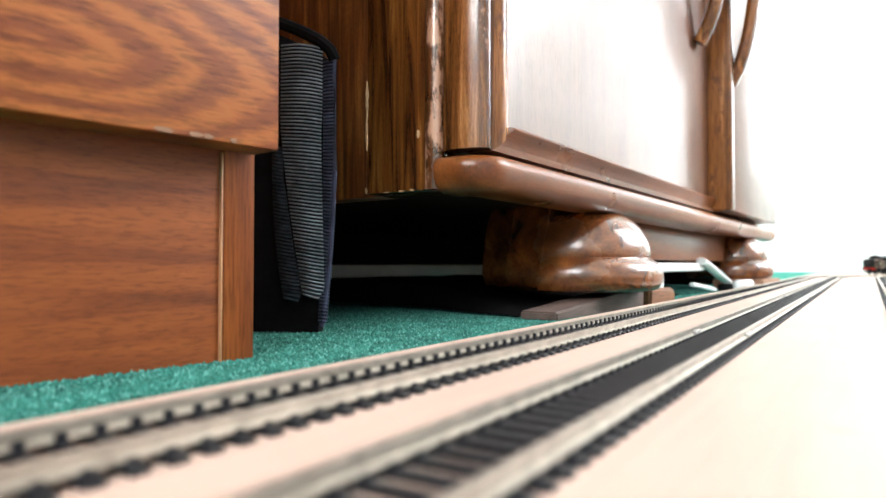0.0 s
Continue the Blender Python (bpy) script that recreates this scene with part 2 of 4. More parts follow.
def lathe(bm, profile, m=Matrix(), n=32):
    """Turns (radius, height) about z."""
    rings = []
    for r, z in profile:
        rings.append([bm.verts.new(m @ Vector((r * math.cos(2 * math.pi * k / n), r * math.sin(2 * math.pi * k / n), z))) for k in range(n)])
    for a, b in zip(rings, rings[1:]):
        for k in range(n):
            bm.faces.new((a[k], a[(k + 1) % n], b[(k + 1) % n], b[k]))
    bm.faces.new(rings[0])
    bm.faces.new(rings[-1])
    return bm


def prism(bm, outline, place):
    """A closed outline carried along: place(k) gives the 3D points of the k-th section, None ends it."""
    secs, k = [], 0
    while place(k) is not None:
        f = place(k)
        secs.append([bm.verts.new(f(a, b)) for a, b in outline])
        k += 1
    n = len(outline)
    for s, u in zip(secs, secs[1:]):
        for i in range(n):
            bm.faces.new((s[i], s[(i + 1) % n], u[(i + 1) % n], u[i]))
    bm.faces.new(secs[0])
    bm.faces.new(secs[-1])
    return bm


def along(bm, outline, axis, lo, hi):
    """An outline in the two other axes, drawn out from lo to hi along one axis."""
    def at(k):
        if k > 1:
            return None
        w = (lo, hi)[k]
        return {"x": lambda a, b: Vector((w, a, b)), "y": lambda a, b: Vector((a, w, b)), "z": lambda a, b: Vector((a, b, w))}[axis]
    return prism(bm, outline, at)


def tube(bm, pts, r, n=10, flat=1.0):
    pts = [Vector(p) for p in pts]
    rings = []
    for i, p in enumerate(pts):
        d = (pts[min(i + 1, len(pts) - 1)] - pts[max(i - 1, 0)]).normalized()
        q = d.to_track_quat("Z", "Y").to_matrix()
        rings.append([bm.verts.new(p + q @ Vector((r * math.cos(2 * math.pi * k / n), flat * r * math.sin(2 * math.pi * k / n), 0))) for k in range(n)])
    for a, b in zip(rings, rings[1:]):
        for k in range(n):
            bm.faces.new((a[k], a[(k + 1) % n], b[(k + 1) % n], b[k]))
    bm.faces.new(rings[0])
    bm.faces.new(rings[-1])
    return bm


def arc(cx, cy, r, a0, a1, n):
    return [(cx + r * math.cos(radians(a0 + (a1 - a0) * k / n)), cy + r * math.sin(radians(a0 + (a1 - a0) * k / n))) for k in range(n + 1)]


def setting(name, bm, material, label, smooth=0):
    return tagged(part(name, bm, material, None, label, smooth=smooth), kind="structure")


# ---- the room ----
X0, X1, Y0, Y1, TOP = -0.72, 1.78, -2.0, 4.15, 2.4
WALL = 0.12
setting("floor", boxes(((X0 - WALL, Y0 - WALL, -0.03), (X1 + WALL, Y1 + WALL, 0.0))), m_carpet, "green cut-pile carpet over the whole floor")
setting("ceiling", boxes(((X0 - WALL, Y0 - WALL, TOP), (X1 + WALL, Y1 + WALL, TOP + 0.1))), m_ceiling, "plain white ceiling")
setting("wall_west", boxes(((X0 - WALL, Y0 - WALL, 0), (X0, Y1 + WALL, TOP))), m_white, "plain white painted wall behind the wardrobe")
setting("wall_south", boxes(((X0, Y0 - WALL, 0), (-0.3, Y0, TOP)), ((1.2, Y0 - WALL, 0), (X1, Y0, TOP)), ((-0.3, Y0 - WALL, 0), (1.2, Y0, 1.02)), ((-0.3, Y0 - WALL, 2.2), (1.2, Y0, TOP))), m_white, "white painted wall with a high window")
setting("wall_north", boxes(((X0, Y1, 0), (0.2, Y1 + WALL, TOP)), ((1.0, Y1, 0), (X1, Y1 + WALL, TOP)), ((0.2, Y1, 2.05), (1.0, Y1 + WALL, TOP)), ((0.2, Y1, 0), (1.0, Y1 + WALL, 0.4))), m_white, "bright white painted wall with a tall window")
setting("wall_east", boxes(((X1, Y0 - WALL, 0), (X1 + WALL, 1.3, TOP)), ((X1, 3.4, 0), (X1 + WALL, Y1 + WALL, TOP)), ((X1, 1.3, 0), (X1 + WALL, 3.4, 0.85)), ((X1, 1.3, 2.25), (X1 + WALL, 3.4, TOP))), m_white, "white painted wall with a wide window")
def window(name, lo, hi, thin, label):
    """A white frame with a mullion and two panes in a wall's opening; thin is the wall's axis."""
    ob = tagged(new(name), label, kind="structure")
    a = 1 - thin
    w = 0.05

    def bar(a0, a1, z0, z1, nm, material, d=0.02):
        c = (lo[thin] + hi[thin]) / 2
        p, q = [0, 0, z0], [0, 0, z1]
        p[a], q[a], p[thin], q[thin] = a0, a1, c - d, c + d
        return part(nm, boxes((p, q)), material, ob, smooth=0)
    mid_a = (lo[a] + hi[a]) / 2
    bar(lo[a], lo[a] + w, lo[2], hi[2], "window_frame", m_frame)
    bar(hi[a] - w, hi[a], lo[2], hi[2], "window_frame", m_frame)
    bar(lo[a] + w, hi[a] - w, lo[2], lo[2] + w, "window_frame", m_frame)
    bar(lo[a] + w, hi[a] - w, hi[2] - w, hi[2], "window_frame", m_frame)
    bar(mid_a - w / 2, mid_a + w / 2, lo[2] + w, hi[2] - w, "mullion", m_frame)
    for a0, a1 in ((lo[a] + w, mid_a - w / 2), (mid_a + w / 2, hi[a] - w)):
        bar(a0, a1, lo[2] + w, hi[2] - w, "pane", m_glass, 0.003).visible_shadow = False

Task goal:
Leave the images out and output the remaining material exactly as it stands.

Task result:
0.0 s
Continue the Blender Python (bpy) script that recreates this scene with part 2 of 4. More parts follow.
def lathe(bm, profile, m=Matrix(), n=32):
    """Turns (radius, height) about z."""
    rings = []
    for r, z in profile:
        rings.append([bm.verts.new(m @ Vector((r * math.cos(2 * math.pi * k / n), r * math.sin(2 * math.pi * k / n), z))) for k in range(n)])
    for a, b in zip(rings, rings[1:]):
        for k in range(n):
            bm.faces.new((a[k], a[(k + 1) % n], b[(k + 1) % n], b[k]))
    bm.faces.new(rings[0])
    bm.faces.new(rings[-1])
    return bm


def prism(bm, outline, place):
    """A closed outline carried along: place(k) gives the 3D points of the k-th section, None ends it."""
    secs, k = [], 0
    while place(k) is not None:
        f = place(k)
        secs.append([bm.verts.new(f(a, b)) for a, b in outline])
        k += 1
    n = len(outline)
    for s, u in zip(secs, secs[1:]):
        for i in range(n):
            bm.faces.new((s[i], s[(i + 1) % n], u[(i + 1) % n], u[i]))
    bm.faces.new(secs[0])
    bm.faces.new(secs[-1])
    return bm


def along(bm, outline, axis, lo, hi):
    """An outline in the two other axes, drawn out from lo to hi along one axis."""
    def at(k):
        if k > 1:
            return None
        w = (lo, hi)[k]
        return {"x": lambda a, b: Vector((w, a, b)), "y": lambda a, b: Vector((a, w, b)), "z": lambda a, b: Vector((a, b, w))}[axis]
    return prism(bm, outline, at)


def tube(bm, pts, r, n=10, flat=1.0):
    pts = [Vector(p) for p in pts]
    rings = []
    for i, p in enumerate(pts):
        d = (pts[min(i + 1, len(pts) - 1)] - pts[max(i - 1, 0)]).normalized()
        q = d.to_track_quat("Z", "Y").to_matrix()
        rings.append([bm.verts.new(p + q @ Vector((r * math.cos(2 * math.pi * k / n), flat * r * math.sin(2 * math.pi * k / n), 0))) for k in range(n)])
    for a, b in zip(rings, rings[1:]):
        for k in range(n):
            bm.faces.new((a[k], a[(k + 1) % n], b[(k + 1) % n], b[k]))
    bm.faces.new(rings[0])
    bm.faces.new(rings[-1])
    return bm


def arc(cx, cy, r, a0, a1, n):
    return [(cx + r * math.cos(radians(a0 + (a1 - a0) * k / n)), cy + r * math.sin(radians(a0 + (a1 - a0) * k / n))) for k in range(n + 1)]


def setting(name, bm, material, label, smooth=0):
    return tagged(part(name, bm, material, None, label, smooth=smooth), kind="structure")


# ---- the room ----
X0, X1, Y0, Y1, TOP = -0.72, 1.78, -2.0, 4.15, 2.4
WALL = 0.12
setting("floor", boxes(((X0 - WALL, Y0 - WALL, -0.03), (X1 + WALL, Y1 + WALL, 0.0))), m_carpet, "green cut-pile carpet over the whole floor")
setting("ceiling", boxes(((X0 - WALL, Y0 - WALL, TOP), (X1 + WALL, Y1 + WALL, TOP + 0.1))), m_ceiling, "plain white ceiling")
setting("wall_west", boxes(((X0 - WALL, Y0 - WALL, 0), (X0, Y1 + WALL, TOP))), m_white, "plain white painted wall behind the wardrobe")
setting("wall_south", boxes(((X0, Y0 - WALL, 0), (-0.3, Y0, TOP)), ((1.2, Y0 - WALL, 0), (X1, Y0, TOP)), ((-0.3, Y0 - WALL, 0), (1.2, Y0, 1.02)), ((-0.3, Y0 - WALL, 2.2), (1.2, Y0, TOP))), m_white, "white painted wall with a high window")
setting("wall_north", boxes(((X0, Y1, 0), (0.2, Y1 + WALL, TOP)), ((1.0, Y1, 0), (X1, Y1 + WALL, TOP)), ((0.2, Y1, 2.05), (1.0, Y1 + WALL, TOP)), ((0.2, Y1, 0), (1.0, Y1 + WALL, 0.4))), m_white, "bright white painted wall with a tall window")
setting("wall_east", boxes(((X1, Y0 - WALL, 0), (X1 + WALL, 1.3, TOP)), ((X1, 3.4, 0), (X1 + WALL, Y1 + WALL, TOP)), ((X1, 1.3, 0), (X1 + WALL, 3.4, 0.85)), ((X1, 1.3, 2.25), (X1 + WALL, 3.4, TOP))), m_white, "white painted wall with a wide window")
def window(name, lo, hi, thin, label):
    """A white frame with a mullion and two panes in a wall's opening; thin is the wall's axis."""
    ob = tagged(new(name), label, kind="structure")
    a = 1 - thin
    w = 0.05

    def bar(a0, a1, z0, z1, nm, material, d=0.02):
        c = (lo[thin] + hi[thin]) / 2
        p, q = [0, 0, z0], [0, 0, z1]
        p[a], q[a], p[thin], q[thin] = a0, a1, c - d, c + d
        return part(nm, boxes((p, q)), material, ob, smooth=0)
    mid_a = (lo[a] + hi[a]) / 2
    bar(lo[a], lo[a] + w, lo[2], hi[2], "window_frame", m_frame)
    bar(hi[a] - w, hi[a], lo[2], hi[2], "window_frame", m_frame)
    bar(lo[a] + w, hi[a] - w, lo[2], lo[2] + w, "window_frame", m_frame)
    bar(lo[a] + w, hi[a] - w, hi[2] - w, hi[2], "window_frame", m_frame)
    bar(mid_a - w / 2, mid_a + w / 2, lo[2] + w, hi[2] - w, "mullion", m_frame)
    for a0, a1 in ((lo[a] + w, mid_a - w / 2), (mid_a + w / 2, hi[a] - w)):
        bar(a0, a1, lo[2] + w, hi[2] - w, "pane", m_glass, 0.003).visible_shadow = False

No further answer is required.